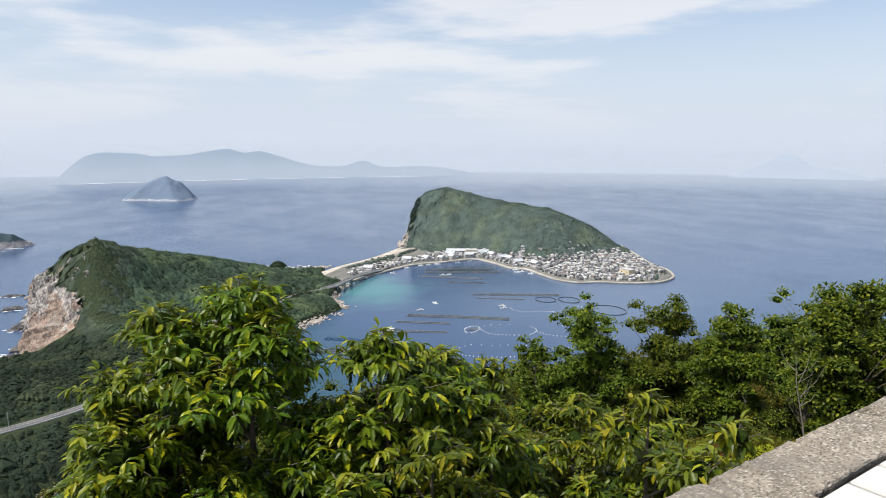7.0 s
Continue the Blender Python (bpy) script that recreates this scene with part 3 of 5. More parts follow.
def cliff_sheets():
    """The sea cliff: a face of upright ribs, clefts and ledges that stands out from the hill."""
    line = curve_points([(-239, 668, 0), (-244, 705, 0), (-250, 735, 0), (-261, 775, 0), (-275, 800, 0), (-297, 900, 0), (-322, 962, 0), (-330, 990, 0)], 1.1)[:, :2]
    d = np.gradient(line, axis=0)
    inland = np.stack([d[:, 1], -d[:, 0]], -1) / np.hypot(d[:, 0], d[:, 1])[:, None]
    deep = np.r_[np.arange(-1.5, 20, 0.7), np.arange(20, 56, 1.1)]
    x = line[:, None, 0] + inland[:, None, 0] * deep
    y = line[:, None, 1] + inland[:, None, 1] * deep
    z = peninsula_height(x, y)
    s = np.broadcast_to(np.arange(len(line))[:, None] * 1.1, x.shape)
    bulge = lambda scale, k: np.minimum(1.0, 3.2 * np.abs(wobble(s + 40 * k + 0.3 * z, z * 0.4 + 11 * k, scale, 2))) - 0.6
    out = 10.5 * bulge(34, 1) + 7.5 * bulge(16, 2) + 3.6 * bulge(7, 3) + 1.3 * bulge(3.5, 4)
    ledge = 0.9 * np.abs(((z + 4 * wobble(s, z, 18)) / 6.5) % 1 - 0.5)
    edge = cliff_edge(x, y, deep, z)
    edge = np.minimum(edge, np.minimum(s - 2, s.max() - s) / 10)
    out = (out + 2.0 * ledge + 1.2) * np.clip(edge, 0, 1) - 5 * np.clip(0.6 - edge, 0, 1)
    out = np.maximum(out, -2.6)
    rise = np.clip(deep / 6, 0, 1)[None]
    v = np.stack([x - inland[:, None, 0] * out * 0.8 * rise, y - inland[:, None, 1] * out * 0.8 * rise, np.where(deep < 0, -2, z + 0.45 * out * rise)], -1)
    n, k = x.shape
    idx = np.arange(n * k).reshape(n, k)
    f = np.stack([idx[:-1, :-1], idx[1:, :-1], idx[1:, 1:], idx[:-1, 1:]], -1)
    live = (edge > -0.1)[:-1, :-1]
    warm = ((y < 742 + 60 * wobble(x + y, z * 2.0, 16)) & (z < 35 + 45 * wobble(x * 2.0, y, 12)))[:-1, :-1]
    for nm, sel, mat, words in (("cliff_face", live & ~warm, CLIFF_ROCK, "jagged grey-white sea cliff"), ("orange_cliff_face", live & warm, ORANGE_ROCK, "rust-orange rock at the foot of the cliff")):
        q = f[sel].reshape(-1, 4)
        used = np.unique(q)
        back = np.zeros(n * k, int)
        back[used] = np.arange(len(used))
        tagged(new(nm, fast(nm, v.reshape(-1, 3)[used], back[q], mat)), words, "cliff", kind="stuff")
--
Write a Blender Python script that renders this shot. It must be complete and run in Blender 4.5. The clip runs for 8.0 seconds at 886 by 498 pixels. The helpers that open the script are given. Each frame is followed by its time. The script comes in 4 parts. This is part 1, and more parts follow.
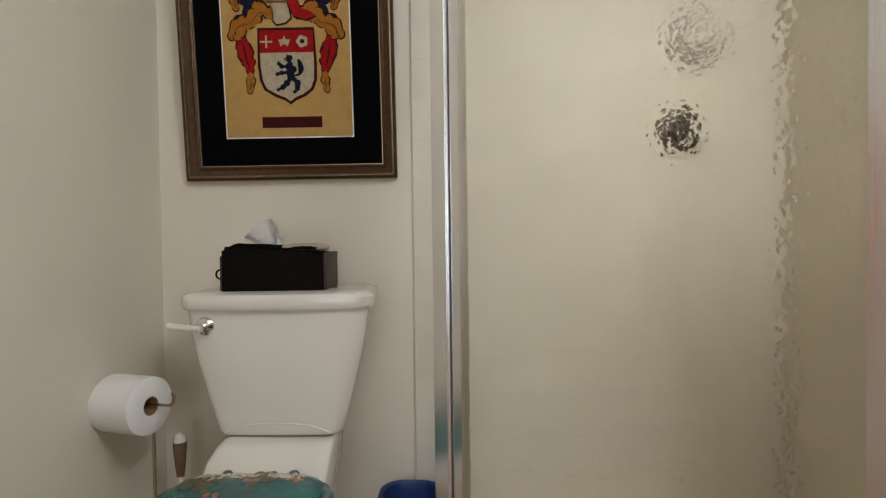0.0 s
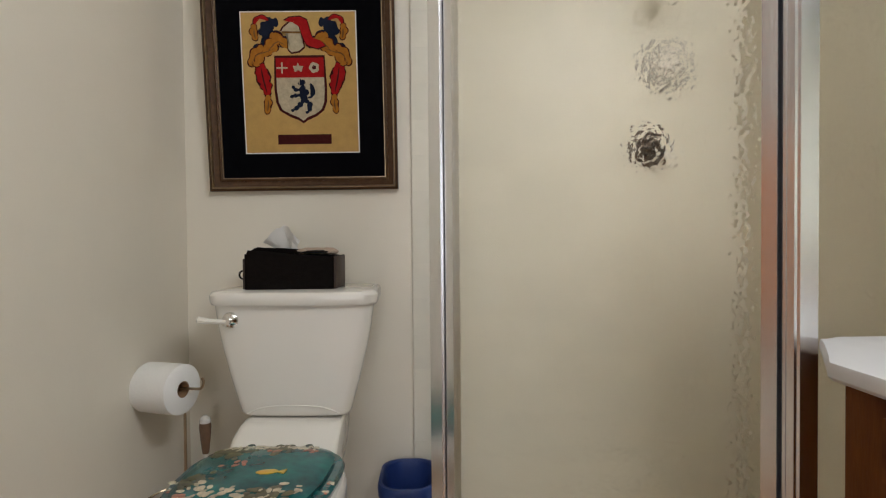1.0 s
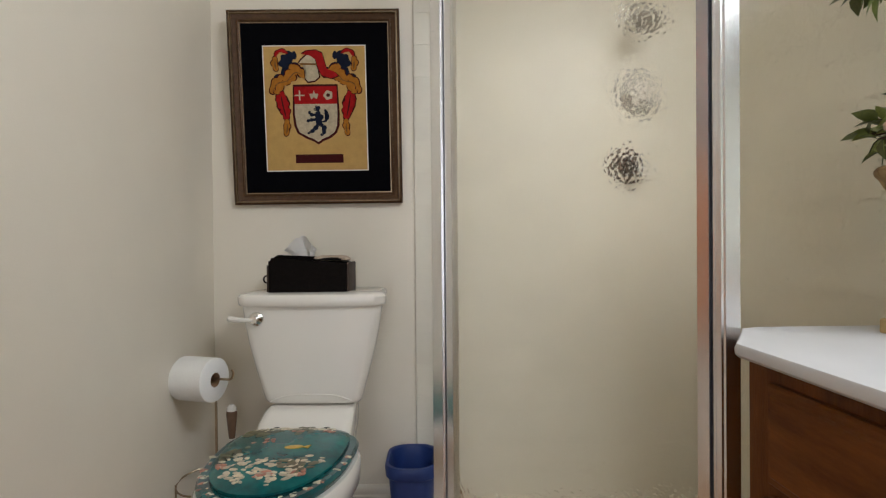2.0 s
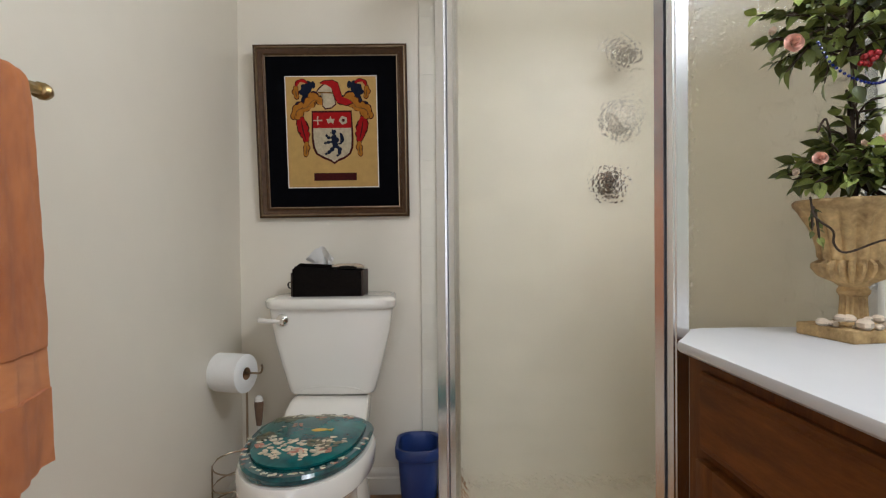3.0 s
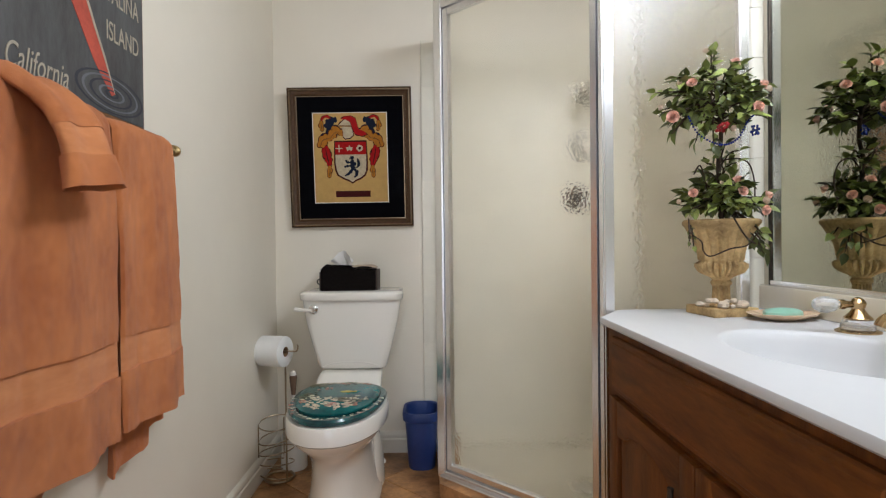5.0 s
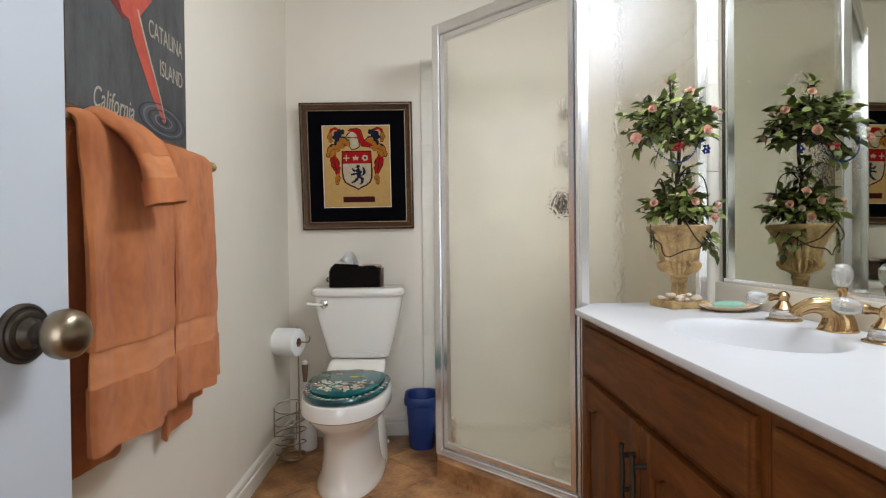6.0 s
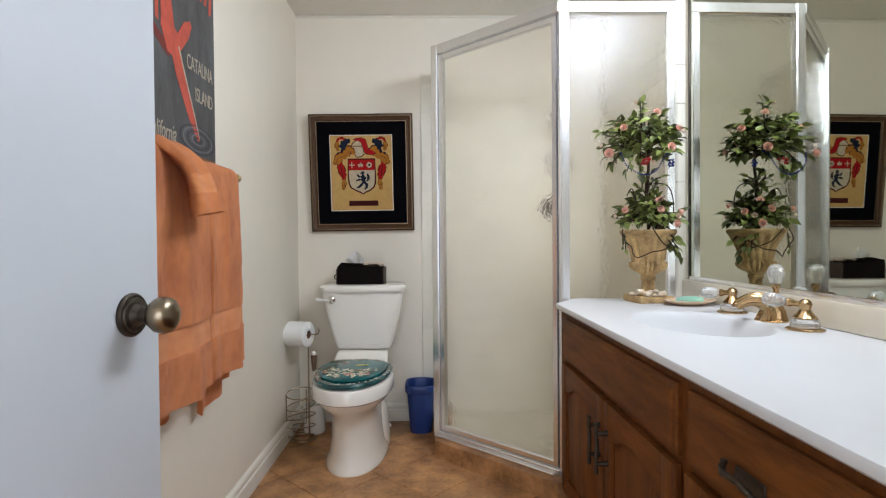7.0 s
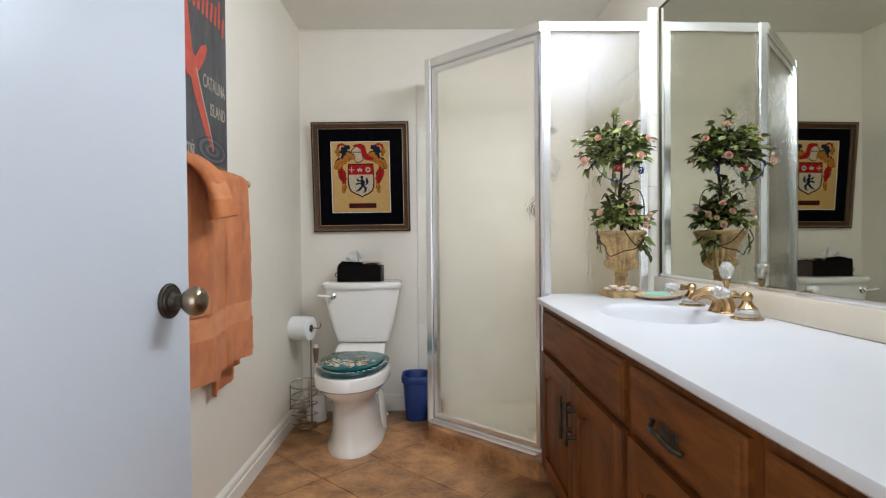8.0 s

SET PROBLEM
From the records above, copy every line that holds the word "script".

THE SOLUTION
Continue the Blender Python (bpy) script that recreates this scene with part 3 of 5. More parts follow.
Write a Blender Python script that renders this shot. It must be complete and run in Blender 4.5. The clip runs for 8.0 seconds at 886 by 498 pixels. The helpers that open the script are given. Each frame is followed by its time. The script comes in 4 parts. This is part 1, and more parts follow.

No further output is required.